[START OF RECORDED DATA]

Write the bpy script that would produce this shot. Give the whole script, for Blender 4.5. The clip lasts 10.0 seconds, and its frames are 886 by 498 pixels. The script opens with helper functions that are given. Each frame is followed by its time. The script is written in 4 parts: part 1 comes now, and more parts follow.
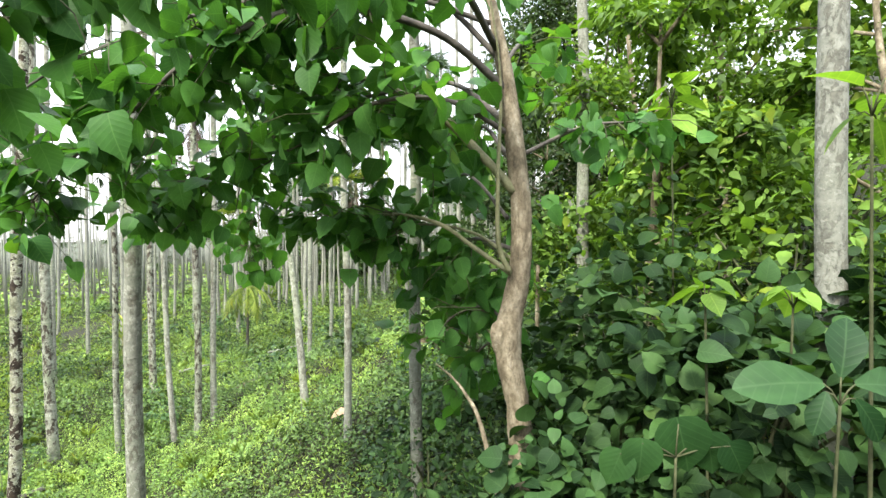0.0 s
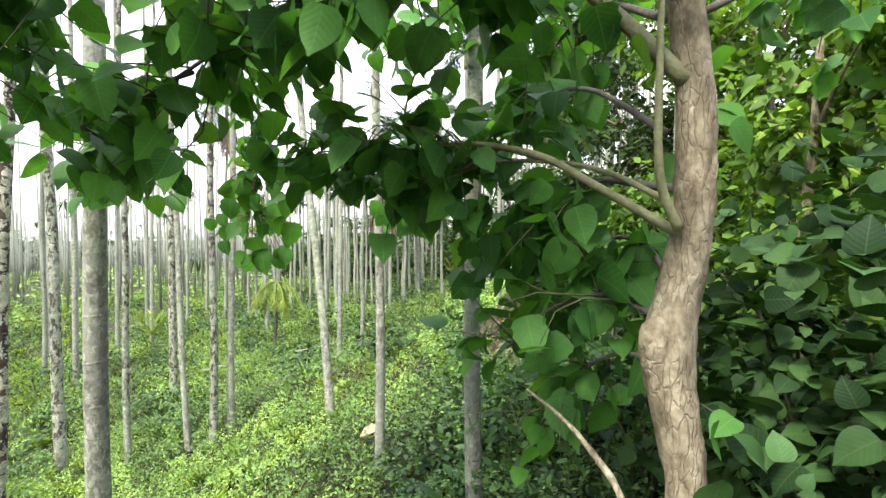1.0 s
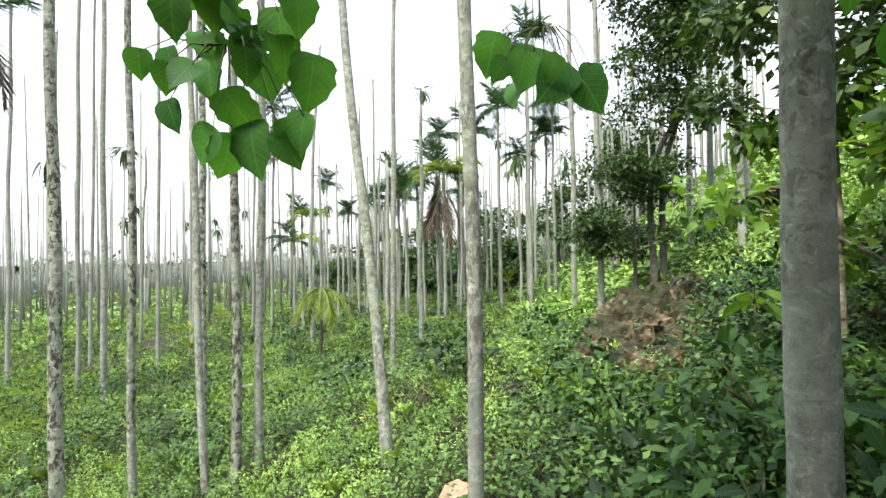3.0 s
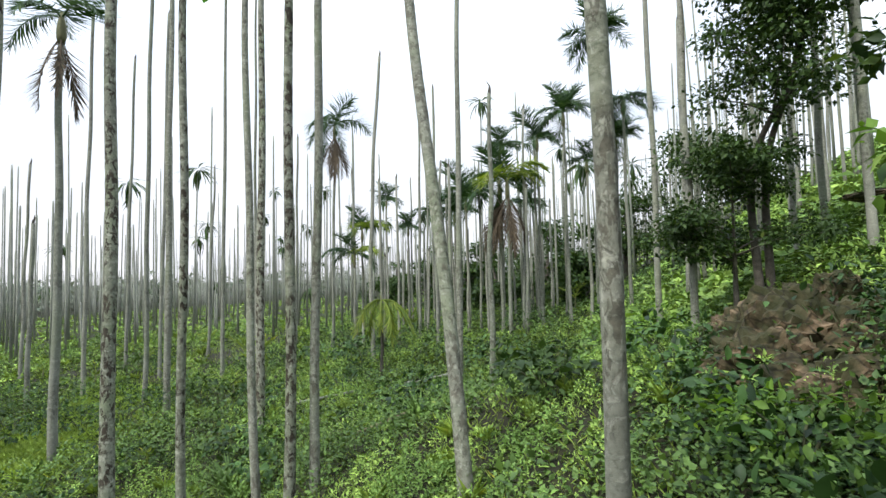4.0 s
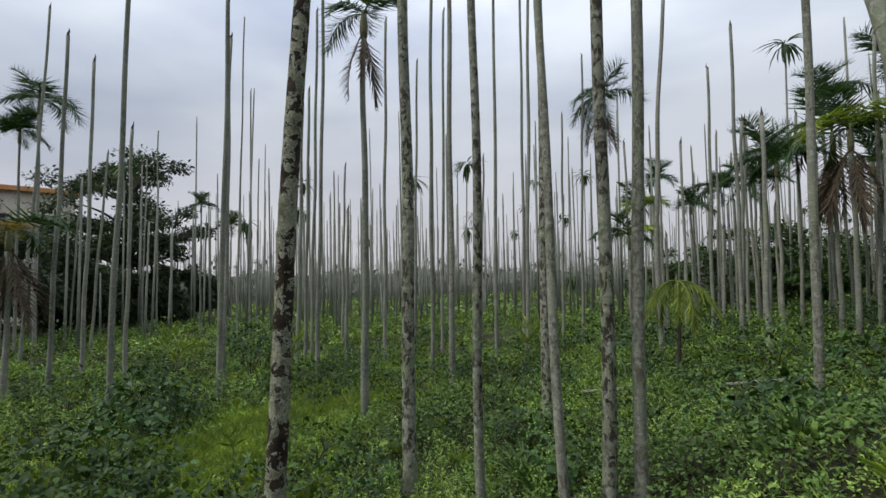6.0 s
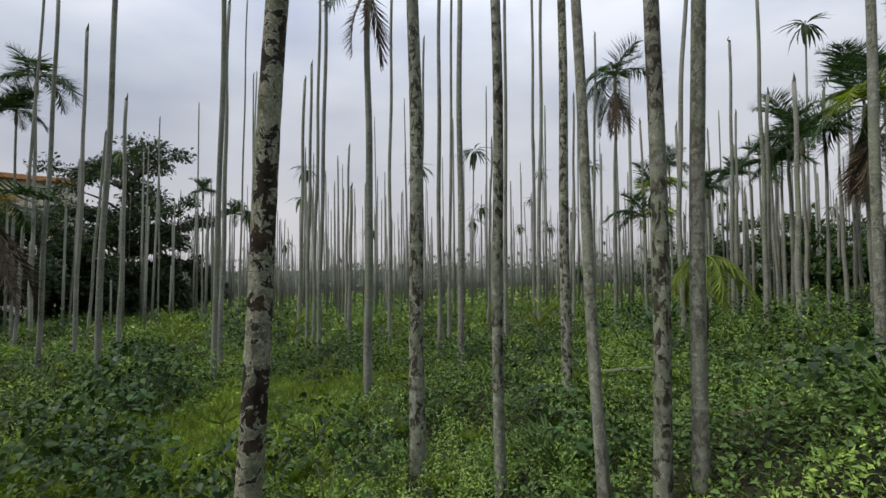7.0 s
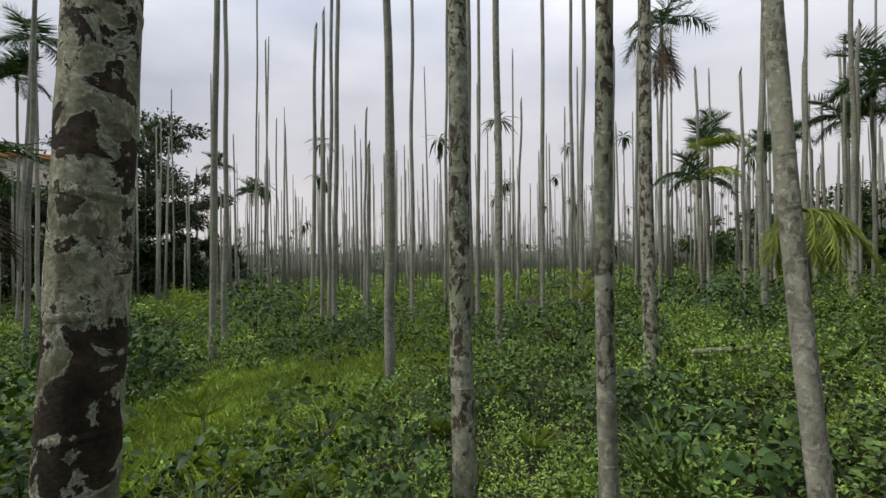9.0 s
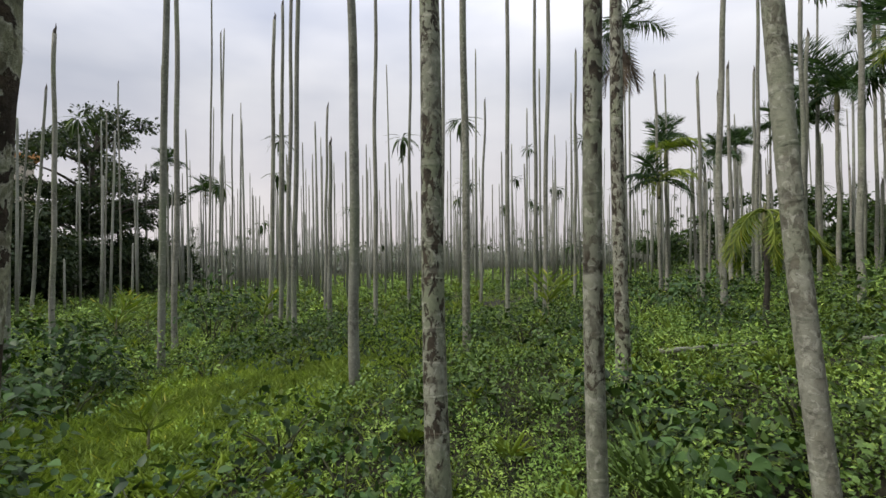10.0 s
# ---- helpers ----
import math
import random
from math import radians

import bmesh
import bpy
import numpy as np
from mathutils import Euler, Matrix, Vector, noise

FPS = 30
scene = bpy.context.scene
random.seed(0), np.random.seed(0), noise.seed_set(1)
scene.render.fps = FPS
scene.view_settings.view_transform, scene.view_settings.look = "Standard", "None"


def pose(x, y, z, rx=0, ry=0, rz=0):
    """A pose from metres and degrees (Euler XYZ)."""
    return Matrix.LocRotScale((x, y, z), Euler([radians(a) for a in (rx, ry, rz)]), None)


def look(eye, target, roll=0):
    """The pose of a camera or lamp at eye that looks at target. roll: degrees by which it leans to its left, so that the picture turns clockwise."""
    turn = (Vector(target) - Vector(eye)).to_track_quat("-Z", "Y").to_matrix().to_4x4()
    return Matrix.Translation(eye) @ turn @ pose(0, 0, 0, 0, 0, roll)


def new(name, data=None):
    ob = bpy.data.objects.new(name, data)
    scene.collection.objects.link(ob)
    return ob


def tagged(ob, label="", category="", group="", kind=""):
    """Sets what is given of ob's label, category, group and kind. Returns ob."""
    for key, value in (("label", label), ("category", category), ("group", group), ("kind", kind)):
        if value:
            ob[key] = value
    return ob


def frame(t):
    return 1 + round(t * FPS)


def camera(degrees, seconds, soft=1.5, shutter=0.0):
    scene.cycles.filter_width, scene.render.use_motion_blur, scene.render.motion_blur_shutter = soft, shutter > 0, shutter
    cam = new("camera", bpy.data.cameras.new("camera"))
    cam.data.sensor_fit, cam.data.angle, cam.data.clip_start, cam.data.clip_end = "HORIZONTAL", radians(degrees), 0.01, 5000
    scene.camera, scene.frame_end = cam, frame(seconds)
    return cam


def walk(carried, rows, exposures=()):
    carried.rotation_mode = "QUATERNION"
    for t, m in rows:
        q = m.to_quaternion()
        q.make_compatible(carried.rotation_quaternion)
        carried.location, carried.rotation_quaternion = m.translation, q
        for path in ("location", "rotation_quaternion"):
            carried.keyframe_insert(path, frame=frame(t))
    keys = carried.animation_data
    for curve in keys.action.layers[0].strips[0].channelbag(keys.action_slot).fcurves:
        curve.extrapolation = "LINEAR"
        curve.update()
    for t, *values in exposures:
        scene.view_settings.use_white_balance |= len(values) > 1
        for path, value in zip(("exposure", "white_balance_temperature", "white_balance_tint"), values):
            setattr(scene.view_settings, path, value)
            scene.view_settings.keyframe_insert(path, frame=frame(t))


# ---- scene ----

[END OF RECORDED DATA]

### GIVEN REQUEST
Your task is to output exactly the lines running from the one with "for path, value" through the final line of the material above, with both ends included.

### REPLY
        for path, value in zip(("exposure", "white_balance_temperature", "white_balance_tint"), values):
            setattr(scene.view_settings, path, value)
            scene.view_settings.keyframe_insert(path, frame=frame(t))


# ---- scene ----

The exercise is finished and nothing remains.